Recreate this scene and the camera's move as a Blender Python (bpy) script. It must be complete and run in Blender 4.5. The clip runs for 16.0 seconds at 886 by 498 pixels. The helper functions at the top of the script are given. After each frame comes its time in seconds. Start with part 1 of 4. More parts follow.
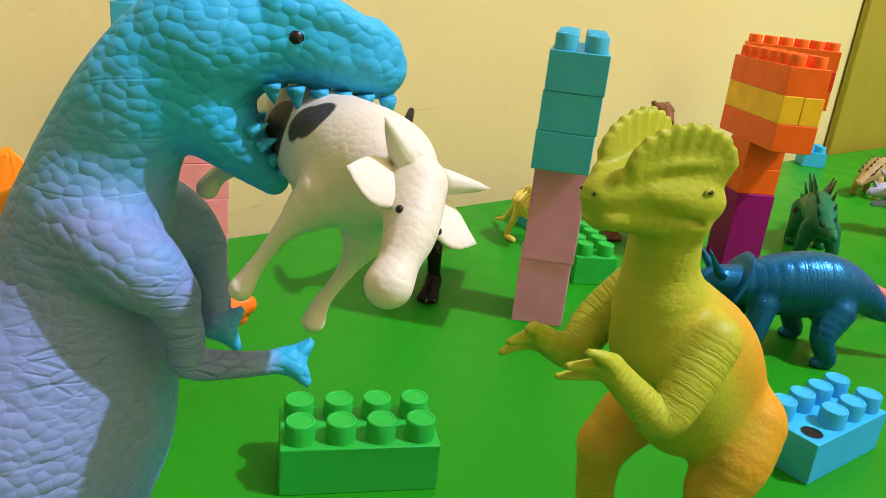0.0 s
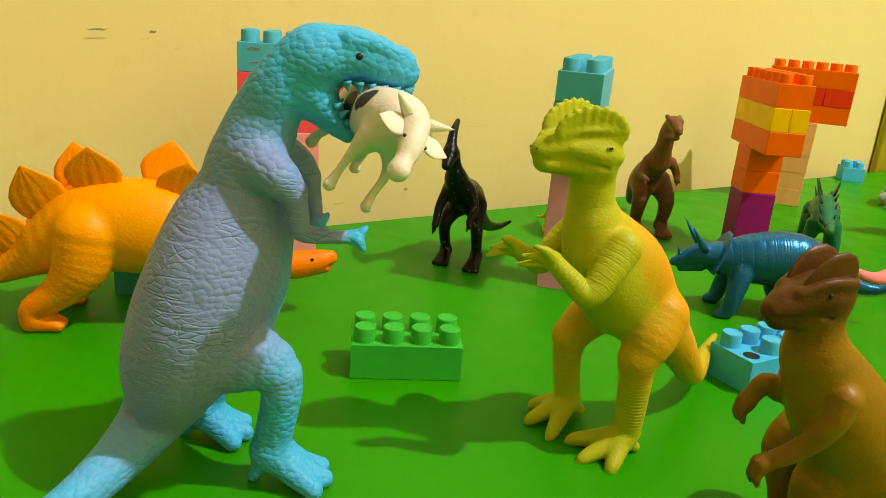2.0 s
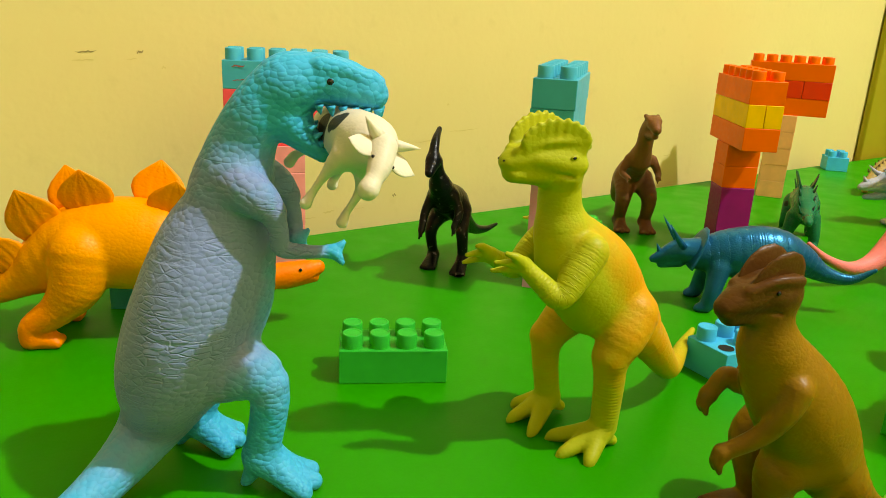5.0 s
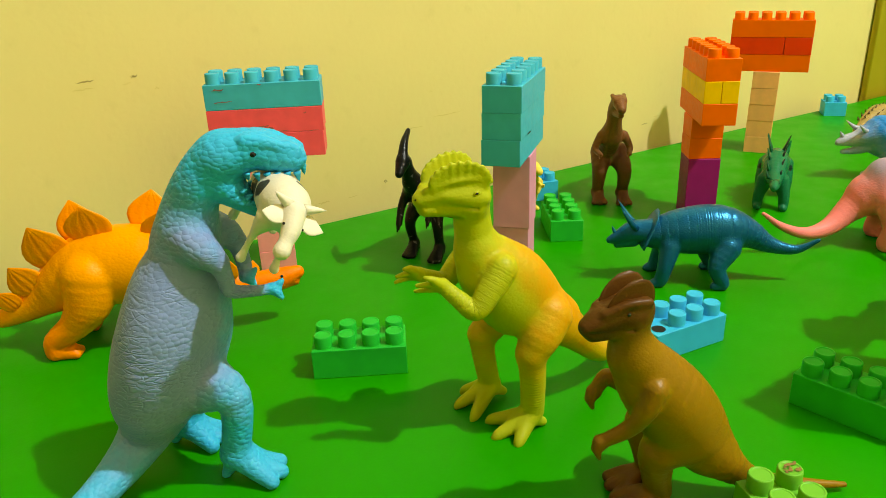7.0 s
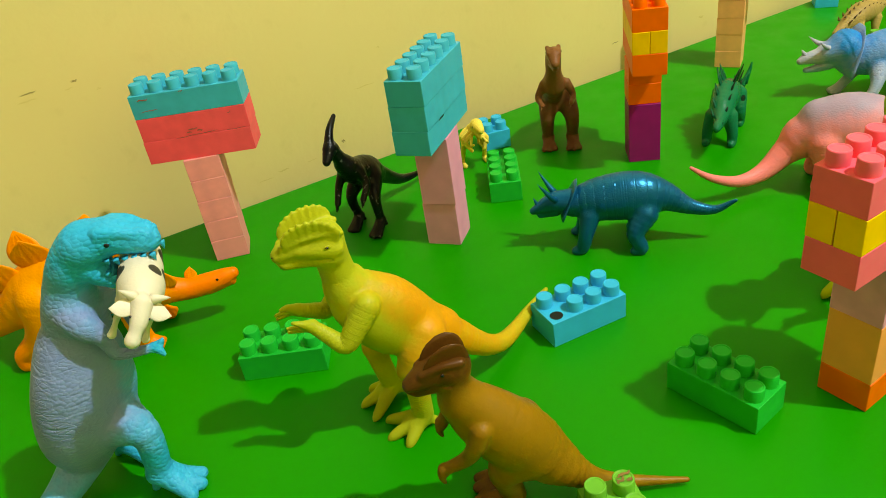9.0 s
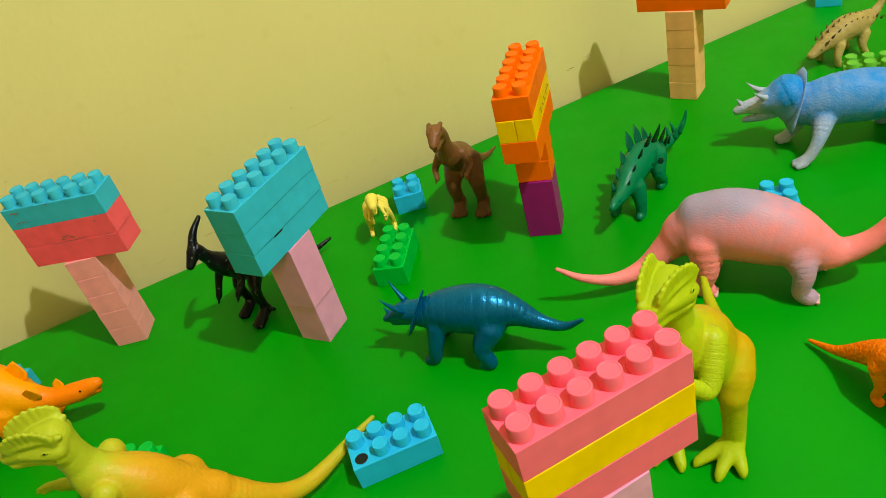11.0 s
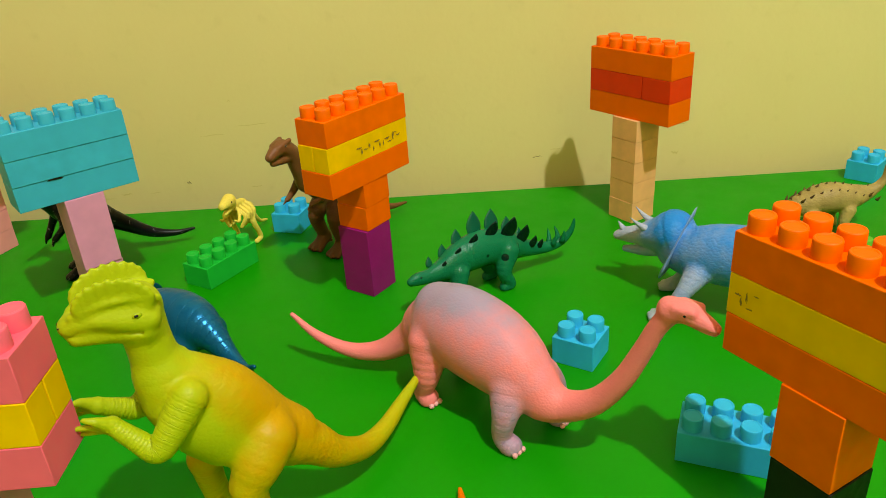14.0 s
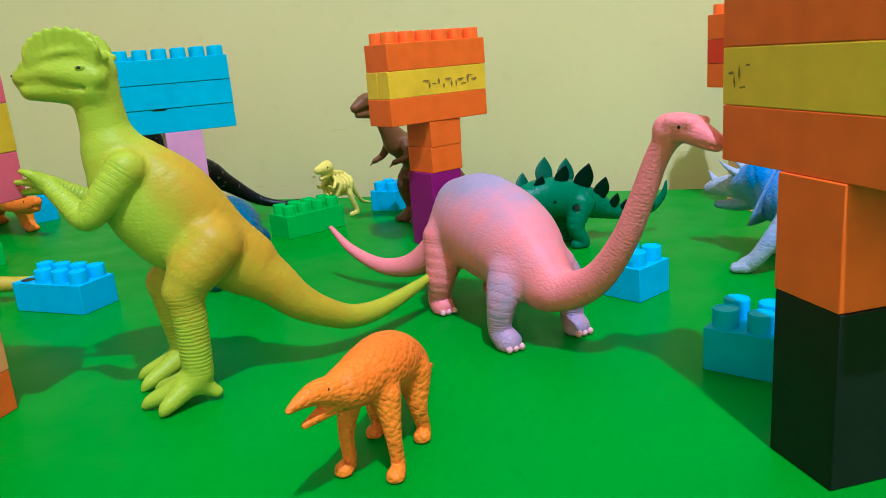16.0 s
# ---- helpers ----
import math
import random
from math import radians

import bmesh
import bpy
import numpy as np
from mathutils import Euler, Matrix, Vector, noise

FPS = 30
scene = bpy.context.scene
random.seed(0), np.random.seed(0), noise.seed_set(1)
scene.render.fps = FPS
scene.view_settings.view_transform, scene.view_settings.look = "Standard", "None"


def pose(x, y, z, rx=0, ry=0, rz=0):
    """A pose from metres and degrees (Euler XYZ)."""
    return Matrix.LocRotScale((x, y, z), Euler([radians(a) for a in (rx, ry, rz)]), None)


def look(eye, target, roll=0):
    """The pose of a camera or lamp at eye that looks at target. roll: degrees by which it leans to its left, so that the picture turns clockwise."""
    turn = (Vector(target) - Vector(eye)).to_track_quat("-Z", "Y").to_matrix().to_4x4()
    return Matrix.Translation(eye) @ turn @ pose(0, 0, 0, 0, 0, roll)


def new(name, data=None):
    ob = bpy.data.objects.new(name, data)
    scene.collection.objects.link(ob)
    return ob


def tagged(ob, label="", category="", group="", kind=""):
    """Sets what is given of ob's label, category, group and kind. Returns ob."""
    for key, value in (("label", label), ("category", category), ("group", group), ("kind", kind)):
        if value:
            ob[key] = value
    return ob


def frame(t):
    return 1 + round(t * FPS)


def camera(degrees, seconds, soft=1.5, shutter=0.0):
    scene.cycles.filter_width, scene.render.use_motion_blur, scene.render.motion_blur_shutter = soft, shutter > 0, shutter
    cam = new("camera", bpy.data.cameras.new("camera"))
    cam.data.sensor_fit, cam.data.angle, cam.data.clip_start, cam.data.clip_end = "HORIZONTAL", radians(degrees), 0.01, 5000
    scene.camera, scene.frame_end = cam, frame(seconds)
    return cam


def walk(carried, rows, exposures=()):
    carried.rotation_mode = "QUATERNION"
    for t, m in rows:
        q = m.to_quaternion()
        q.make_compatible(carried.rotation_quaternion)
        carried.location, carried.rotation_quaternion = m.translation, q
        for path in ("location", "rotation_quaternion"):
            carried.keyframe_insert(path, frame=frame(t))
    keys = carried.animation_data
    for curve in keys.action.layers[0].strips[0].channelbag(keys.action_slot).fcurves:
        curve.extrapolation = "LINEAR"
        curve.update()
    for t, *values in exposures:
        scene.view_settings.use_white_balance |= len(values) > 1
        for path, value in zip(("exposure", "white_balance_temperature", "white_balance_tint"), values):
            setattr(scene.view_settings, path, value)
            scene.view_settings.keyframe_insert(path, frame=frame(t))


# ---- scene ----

☆ ☆ ☆ ☆ ☆

INSTRUCTION: Leave the pictures out and please restate exactly the lines running from the start of the material through the one with "import random".

RESPONSE TO THIS EXERCISE:
Recreate this scene and the camera's move as a Blender Python (bpy) script. It must be complete and run in Blender 4.5. The clip runs for 16.0 seconds at 886 by 498 pixels. The helper functions at the top of the script are given. After each frame comes its time in seconds. Start with part 1 of 4. More parts follow.
0.0 s
2.0 s
5.0 s
7.0 s
9.0 s
11.0 s
14.0 s
16.0 s
# ---- helpers ----
import math
import random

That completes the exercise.